Für das Jahr 2021 sind Pflanzenversuche am Fraunhofer UMSICHT vorgesehen. Hier werde die erstellten Nährstofflösungen auf ihre Eignung für den hydroponischen Gemüseanbau untersucht und mit kommerziellen Düngern verglichen.
Um die Vision Wirklichkeit werden zu lassen, setzte die Fraunhofer-Gesellschaft zusammen mit der Fraunhofer-Stiftung für die Anschubfinanzierung der Projektidee zum ersten Mal auf das Konzept des Crowdfundings.
Das Projektteam bedankt sich bei über 200 Unterstützern und Unterstützerinnen!

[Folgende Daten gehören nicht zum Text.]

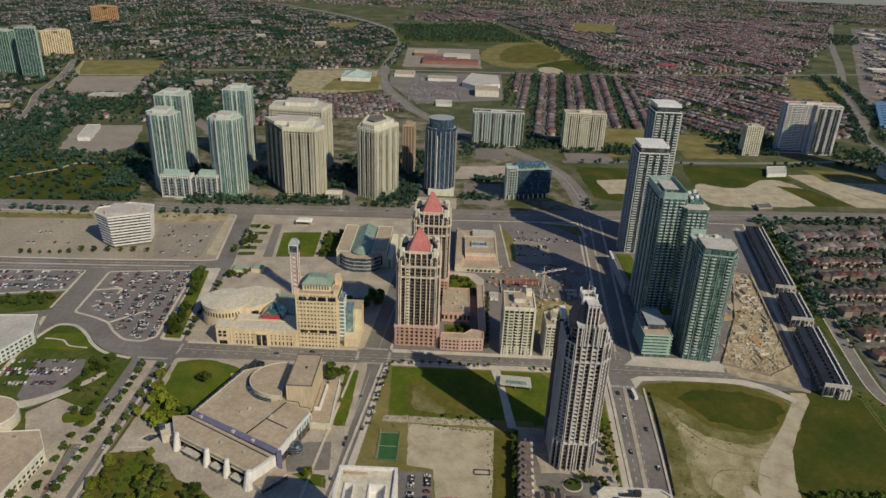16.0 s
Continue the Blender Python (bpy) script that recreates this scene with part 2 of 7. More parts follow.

Im Dezember 2017 besuchte IGB-Forscher Marc Beckett erstmals das Flüchtlingslager der Sahrawi in der algerischen Wüste, um Möglichkeiten einer Zusammenarbeit auszuloten. Seit dem steht Marc Beckett im regelmäßigen Austausch mit den Kolleginnen und Kollegen sowohl des Welternährungsprogramms der Vereinten Nationen (WFP) als auch vor Ort, etwa mit Ingenieur Taleb Brahim, um die Weiterentwicklung der Hydrokultursysteme voranzutreiben. Der Erstkontakt erfolgte über Fraunhofer Venture.
Mit den Ergebnissen und Erfahrungen aus GreenUp Sahara beteiligt sich das Fraunhofer IGB am Aufbau der weltweiten Hydroponik-Plattform H2Grow, eine Netzwerk- und Wissensplattform, die das World Food Programme ins Leben gerufen hat.